Create Note for Down Payment? Large Amount - How? - Posted by Jaime

Posted by John Behle on March 24, 1999 at 19:41:39:

Notes are created for some of the following reasons - not necessarily in order:

  1. The seller needs an installment sale
  2. The buyer does not want to get conventional financing
  3. The buyer can not get conventional financing
  4. The buyer does not know they could get conventional financing
  5. The property is non-conforming
  6. Buyer and/or Seller want to keep some existing financing in place

Create Note for Down Payment? Large Amount - How? - Posted by Jaime

Posted by Jaime on March 23, 1999 at 10:57:46:

We have been looking at an apt building to purchase and the owners do not want to hold a mortgage due to partners ages, etc.

I think purchase price will be about $1,500,000 and we would want to create a note, to be sold at closing for $150,000 or $300,000.

Can anyone tell me what amount note we would have to create, at what interest rate, and how to arrange the sale at closing?

Or, if this is something we can even accomplish for this property.

Thanks in advance for your help.

A very definite MAYBE - Posted by John Behle

Posted by John Behle on March 23, 1999 at 15:48:46:

We don’t know enough to say. There are factors like the value of the property and downpayment that I am going to have to assume. So, without mention of a discount, I have to assume the property is worth the sales price. If it is worth more - that would make all the difference in the world.

Since no down payment is mentioned and you say the owners are not willing to carry any financing, then it looks like you are planning on a nothing down deal with a new loan or assumption of the existing loan.

Doesn’t happen. Not when it comes to creating a note. A note buyer looks at the loan to value ratio and no note buyers in their right mind go much above 80%. Some do, but like I said…

So, a deal can work if you have a down payment of 10-30% or a seller that is willing to take back a “junior” lien. We call that “creating a second and a third and selling the second”.

Unless your property you are looking at is way below market, it isn’t going to happen the way you envision it.

Re: A very definite MAYBE - Posted by Jaime Raskulinecz

Posted by Jaime Raskulinecz on March 25, 1999 at 11:19:42:

Thanks for the reply, John.

You’re right. I’m looking at a property that will probably sell for 1.5 mil. It is worth that, no more, no less.

Sellers are not interested in carrying any paper since they are a partnership and older - want to retire and get completely out.

To get conventional financing I’m going to need 150K-300K, which we don’t have. My thought was to create a note, in order to get 100% (or close to it) financing.

Guess that’s not possible. Of course, it would have to be in second position as well.

Oh well, back to the drawing board.

I know absolutely nothing about notes…


Follow up question… - Posted by Mark (SDCA)

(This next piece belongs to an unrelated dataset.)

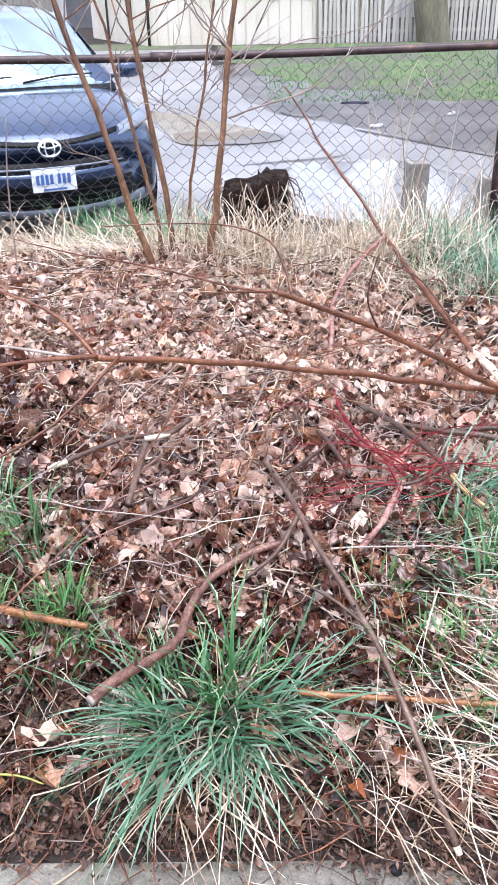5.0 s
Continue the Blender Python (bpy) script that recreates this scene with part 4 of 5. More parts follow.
blades("flattened_straw", M_STRAW, 420, rect(0.12, 1.1, 1.2, 1.85, -0.5, 0.9), (0.1, 0.3), 0.15, (0.0007, 0.0014), (0.0, 0.5), "fine pale dead grass matted under the stalks", "dry grass", 74, flat=1.36, jitter=0.5)
# crest of the bank
blades("dry_grass", M_STRAW, 1250, rect(-1.9, 0.95, 3.55, 4.2), (0.10, 0.34), 1.1, (0.0016, 0.0036), (0.8, 2.8), "matted dry straw-coloured grass on the bank", "dry grass", 22)
blades("dry_grass", M_STRAW, 800, rect(-1.9, -0.2, 3.62, 4.0, 2.9), (0.25, 0.6), 0.22, (0.0017, 0.0034), (0.0, 0.8), "dead grass combed flat over the bank crest", "dry grass", 62, flat=1.25)
blades("dry_grass", M_STRAW, 620, rect(-1.9, -0.35, 3.48, 3.85, 2.7, 0.5), (0.2, 0.5), 0.3, (0.0018, 0.0034), (0.2, 1.2), "long dead grass heaped along the bank crest", "dry grass", 75, flat=1.05)
blades("dry_grass", M_STRAW, 330, rect(-0.22, 0.58, 3.42, 3.80), (0.16, 0.40), 0.8, (0.0016, 0.0032), (0.5, 2.0), "long dead grass leaning against the rotten stump", "dry grass", 64)
blades("dry_grass", M_STRAW, 26, rect(0.35, 1.25, 3.4, 3.95), (0.45, 0.80), 0.28, (0.0016, 0.0028), (0.1, 1.0), "tall dead grass stems before the wire fence", "dry grass", 65)
blades("dry_grass", M_STRAW, 520, rect(-0.15, 0.75, 3.2, 3.8), (0.12, 0.30), 1.2, (0.0015, 0.0030), (0.4, 2.2), "tangled dead grass round the rotten stump", "dry grass", 63)
blades("bank_grass", M_GRASS, 620, rect(0.5, 1.6, 3.7, 5.1), (0.12, 0.32), 0.5, (0.0012, 0.0024), (0.2, 1.8), "long green grass on the bank below the fence", "grass", 64)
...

Posted by Mark (SDCA) on March 24, 1999 at 10:35:51:

This pretty much dovetails with the info I got last week. (I want to do the same thing Michael does.) Here is my question: If I have 10-30% to put down, why would I bother selling the note (at a discount). I could go to any mortgage broker and get new financing with no discount. Tks,

Other collateral - Posted by John Behle

Posted by John Behle on March 25, 1999 at 13:36:40:

If you have equities in other properties, you could create and sell notes for the capital you need for this property. You would need to have attractive LTV ratios on those notes.

People mis-understand LTV - Posted by John Behle

Posted by John Behle on March 24, 1999 at 12:15:42:

Of course you would go to a conventional lender if you had as much as 10-30% down. The most common mis-understanding I see about paper is the people that try to get all the financing at the bank they can and then create and sell a high leverage note like a 10% second on top of a 90% first.

Most paper investors are more conservative when it comes to LTV’s than conventional lenders. One of the most common calls I get is from people wanting to do an 80/10/10 deal. I just don’t want a 10% second in back of an 80% first that results in a 90% LTV.

Some paper buyers are sacrificing both their yield and safety right now - so you can find buyers for notes willing to exceed the traditional LTV’s. We just covered that yesterday.

Am I missing something? - Posted by Mark (SDCA)

Posted by Mark (SDCA) on March 24, 1999 at 13:00:53:

If I have 10% down, then I go to a conventional lender.
If I don’t have 10% down, the note investors won’t take my note.
Why would I ever create and sell a note??
(The only examples I have seen were JP’s example of buying at extremely, EXTREMELY low LTV and a case where the buyer had cash but couldn’t get financing due to bad credit, insufficient time on the job, self-employment etc.) Is that it??